The Wildlife and Conservation Office of the Department of Agriculture, Fisheries and Forestry is currently exploring the feasibility of purchasing a seed harvester to collect the seed of wild plants in the Island. This follows the report to DAFF by the consultants from the peak district who have considerable knowledge and practical experience of heathland restoration after burning.

The suggestion has come as a result of analysing the damage caused to Bradda Head by a severe fire in October last year and reviewing future options for restoration of what was an important area of coastal heath. One of the options for regeneration would be to reseed vulnerable areas, where accessible, with heather seed harvested from native plants.

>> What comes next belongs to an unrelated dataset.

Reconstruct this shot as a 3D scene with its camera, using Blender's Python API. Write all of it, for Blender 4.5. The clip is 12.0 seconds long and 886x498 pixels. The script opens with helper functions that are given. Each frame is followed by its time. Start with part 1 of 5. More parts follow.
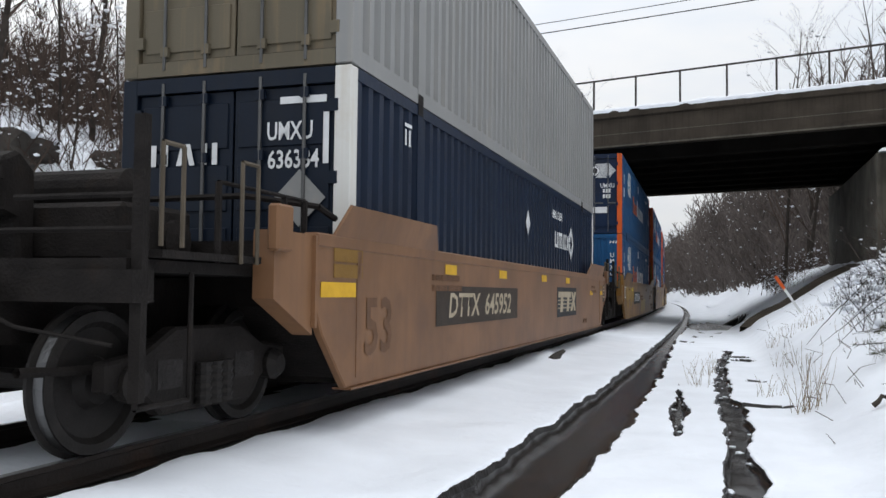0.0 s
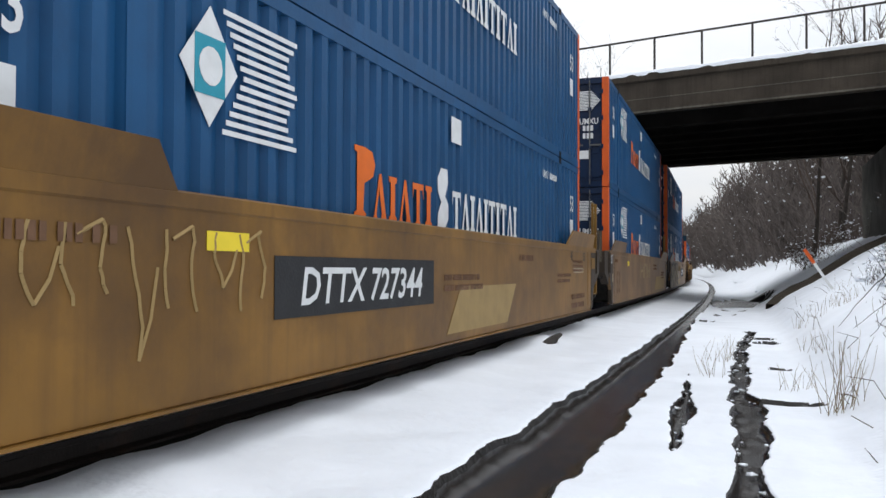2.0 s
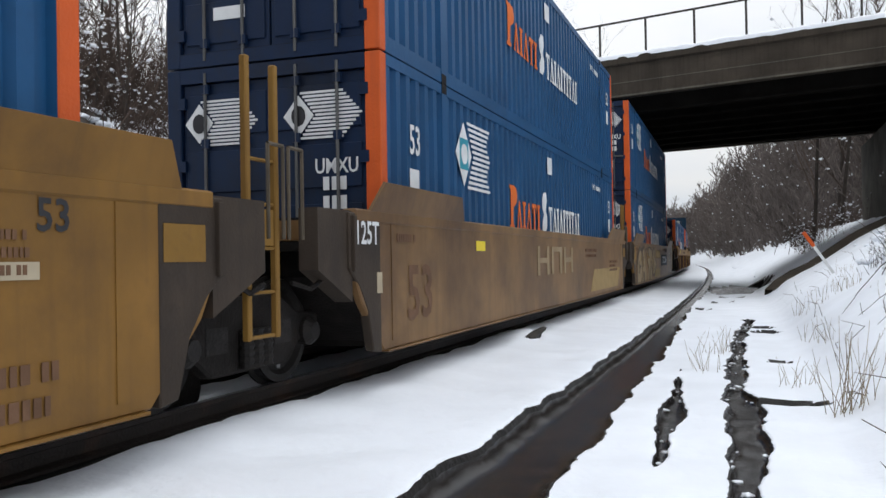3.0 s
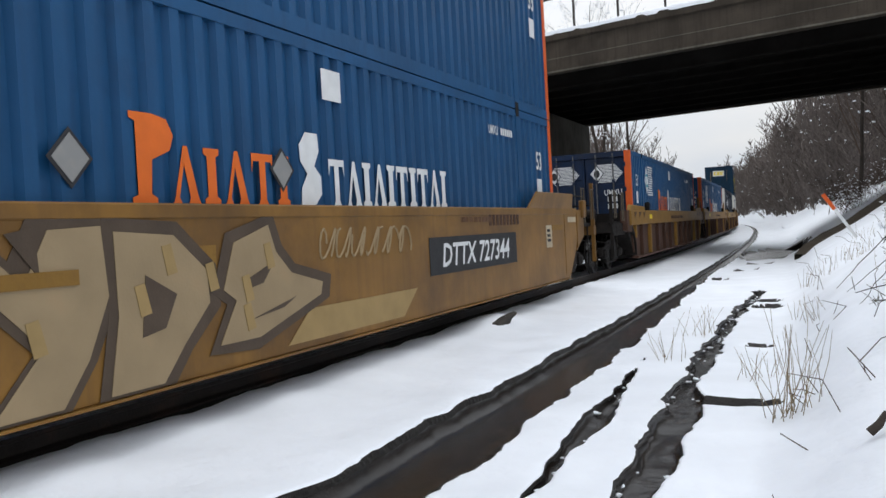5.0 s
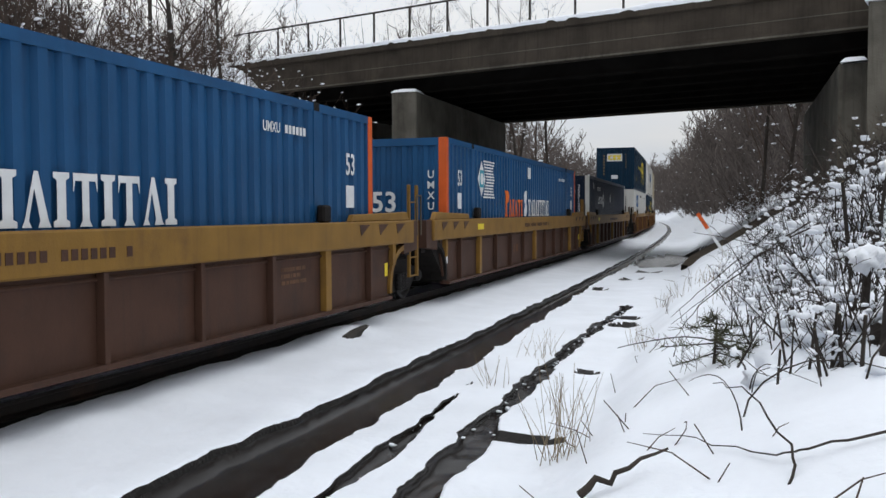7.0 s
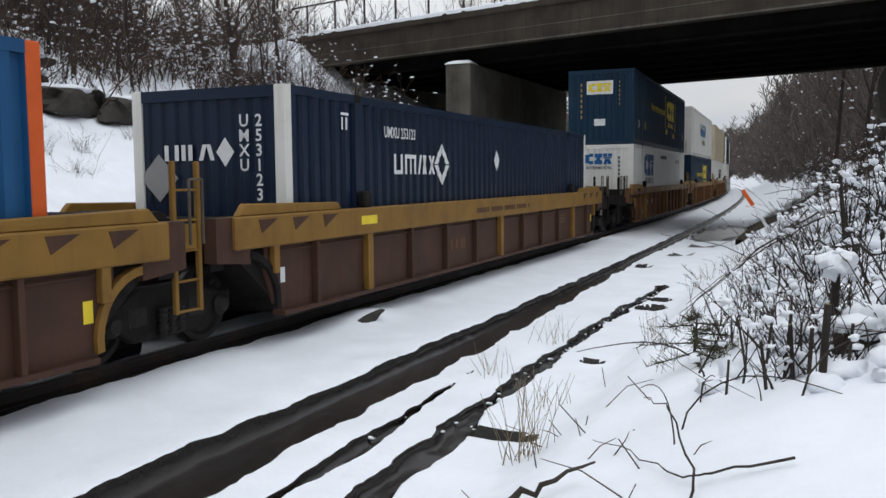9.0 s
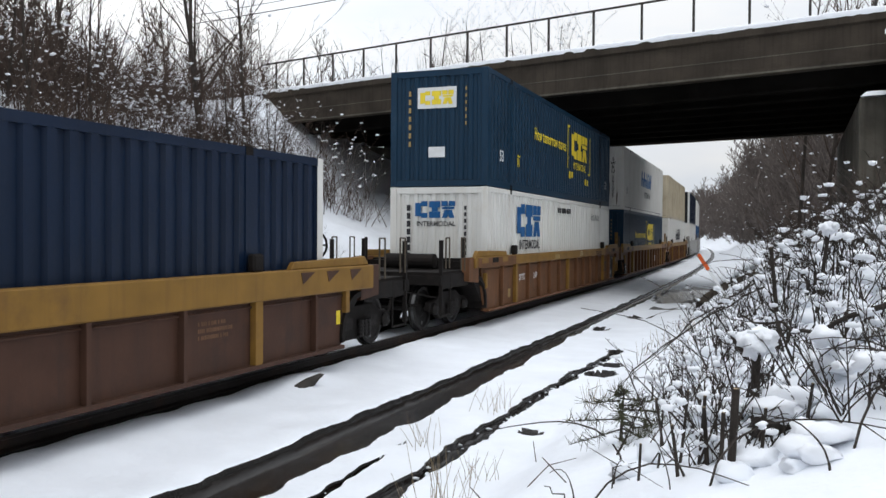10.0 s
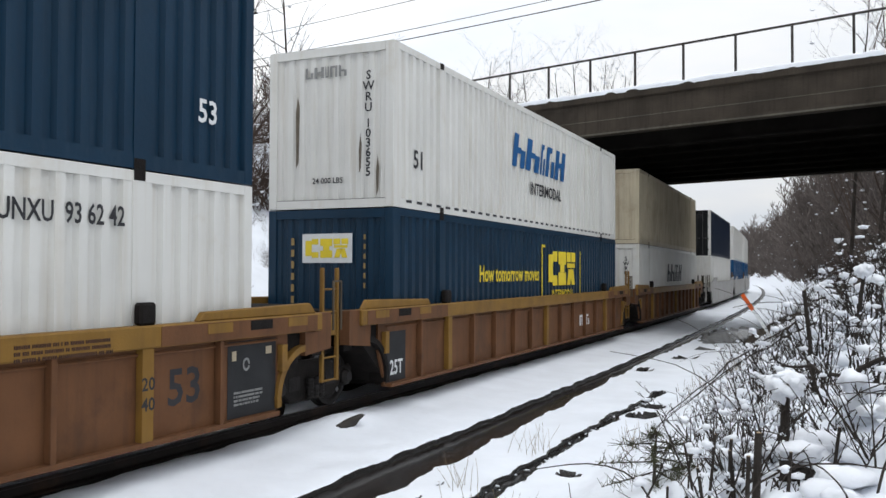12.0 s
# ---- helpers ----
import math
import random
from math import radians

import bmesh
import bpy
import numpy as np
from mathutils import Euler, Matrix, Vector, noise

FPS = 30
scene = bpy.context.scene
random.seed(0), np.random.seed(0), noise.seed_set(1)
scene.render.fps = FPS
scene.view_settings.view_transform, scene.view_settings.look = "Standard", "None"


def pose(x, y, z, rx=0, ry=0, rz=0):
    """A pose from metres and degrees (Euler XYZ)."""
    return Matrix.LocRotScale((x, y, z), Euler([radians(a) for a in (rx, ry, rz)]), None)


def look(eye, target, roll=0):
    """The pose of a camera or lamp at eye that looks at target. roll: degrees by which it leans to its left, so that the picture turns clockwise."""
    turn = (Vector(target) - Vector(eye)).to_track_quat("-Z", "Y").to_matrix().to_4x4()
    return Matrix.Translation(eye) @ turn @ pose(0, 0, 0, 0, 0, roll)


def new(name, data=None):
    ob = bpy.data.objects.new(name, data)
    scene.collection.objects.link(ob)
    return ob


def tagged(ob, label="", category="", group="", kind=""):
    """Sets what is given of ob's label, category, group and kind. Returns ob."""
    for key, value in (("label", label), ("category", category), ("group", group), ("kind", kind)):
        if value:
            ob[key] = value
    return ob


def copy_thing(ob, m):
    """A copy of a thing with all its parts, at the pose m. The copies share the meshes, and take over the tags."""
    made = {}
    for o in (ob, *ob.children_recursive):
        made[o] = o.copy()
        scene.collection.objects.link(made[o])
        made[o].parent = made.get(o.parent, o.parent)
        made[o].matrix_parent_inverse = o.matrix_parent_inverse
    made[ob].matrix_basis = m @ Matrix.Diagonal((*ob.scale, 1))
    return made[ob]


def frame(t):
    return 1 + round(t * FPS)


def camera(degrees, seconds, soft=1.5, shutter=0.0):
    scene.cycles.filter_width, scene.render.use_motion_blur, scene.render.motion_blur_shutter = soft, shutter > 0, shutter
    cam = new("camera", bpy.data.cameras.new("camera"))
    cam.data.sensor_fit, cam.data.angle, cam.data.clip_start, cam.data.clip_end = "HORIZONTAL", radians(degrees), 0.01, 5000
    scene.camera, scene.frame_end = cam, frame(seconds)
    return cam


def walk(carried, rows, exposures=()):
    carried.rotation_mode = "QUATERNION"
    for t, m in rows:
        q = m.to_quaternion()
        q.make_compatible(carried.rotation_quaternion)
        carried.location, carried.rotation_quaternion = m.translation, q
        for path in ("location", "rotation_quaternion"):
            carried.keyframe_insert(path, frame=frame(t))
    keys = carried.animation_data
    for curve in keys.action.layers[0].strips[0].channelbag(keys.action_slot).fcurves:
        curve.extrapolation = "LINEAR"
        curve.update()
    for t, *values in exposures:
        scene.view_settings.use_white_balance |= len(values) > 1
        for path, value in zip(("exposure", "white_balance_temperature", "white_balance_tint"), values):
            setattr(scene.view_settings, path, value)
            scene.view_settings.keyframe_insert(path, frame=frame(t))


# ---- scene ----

The harvesting of seeds and reseeding for the subsequent growing season can only proceed as nature dictates, and will now depend on next years autumn heather seed crop. However, about 35 - 50% of the burnt area on Bradda is expected to regenerate of its own accord. Though scorched, the seed bed there is still intact. In other places more severe burning has removed the seed bank in the peat or the peat has been burnt off entirely.

Meanwhile, the Wildlife and Conservation Office has been involving in determining land ownership in the affected areas. It has also been bringing parties together to identify a united approach to encourage regeneration of the Bradda area.

The Department is working with a number of organizations which are involved with the situation. Manx National Heritage, the Wildflowers of Mann and Manx Wildlife Trust, as well as the ecological consultants, are contributing to the effort to limit the damage to Bradda.

The suggestion of purchase of a seed harvester has arisen as part of the response to dealing with Bradda. However, it is recognised that it would also be useful for other ecological initiatives involving native wild flowers throughout the Island.